Clark already looks like he might be one of the best run-stopping defensive ends in the NFL, but given the push we've seen him produce in the preseason, I'll be sufferin' succotash if he doesn't get at least a half-dozen sacks this year. Marsh's productivity last season was hindered by injury, but he also looks like a starter-caliber defensive end through training camp and preseason thus far.
Overall, there are seven players that I think you can be legitimately excited about who are rotating through those four positions ... actually, eight when you consider that Bruce Irvin is a de facto defensive lineman and might be prepping for the best season of his career. I know that facing the LOB can be daunting, but now it seems as though offensive coordinators really have to take the front-"four" into consideration before they can even start to gameplan for how to get past the back-four.

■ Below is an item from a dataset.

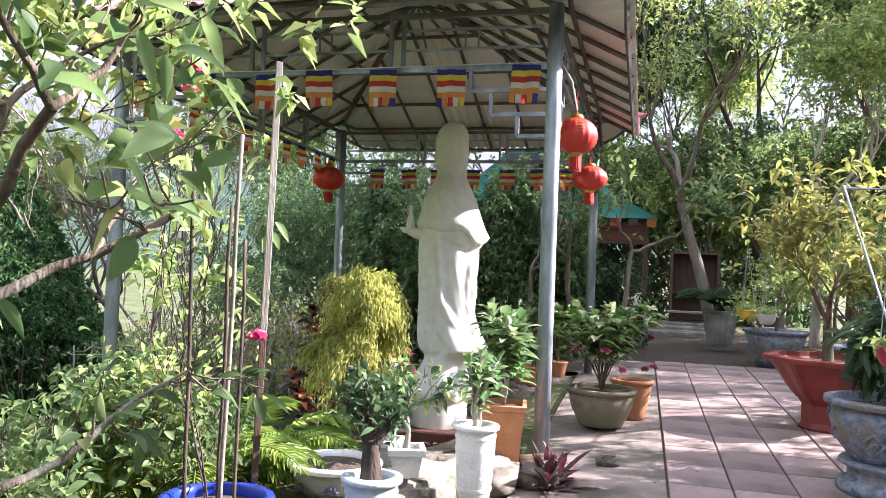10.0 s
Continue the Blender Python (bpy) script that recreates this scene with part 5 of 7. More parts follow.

Did I mention that Bobby Wagner is an All-Pro and that K.J. Wright is one of the very best 4-3 outside linebackers in the game?
(I know I didn't mention it, I'm the writer of the article. I was just being cheeky.)
I don't yet know what to make of this defense, just like I don't know what to make of heaven or a quadruple-rainbow. There seems to be so much that it is overwhelming. Maybe it's a "too big to fail" situation and we aren't prepared for the worst because we'v'e come to expect the best, but this much I'm sure of:
Given past performance, current performance, and everything we've come to understand when predicting future performance, the 2015 Seattle Seahawks should have one of the greatest defenses of the modern era. That's because now we can see that they have a lot more than just the Legion of Boom.
The Seahawks had to play without the most important players in order for us to find out that the "important players" ran deeper than we had previously thought.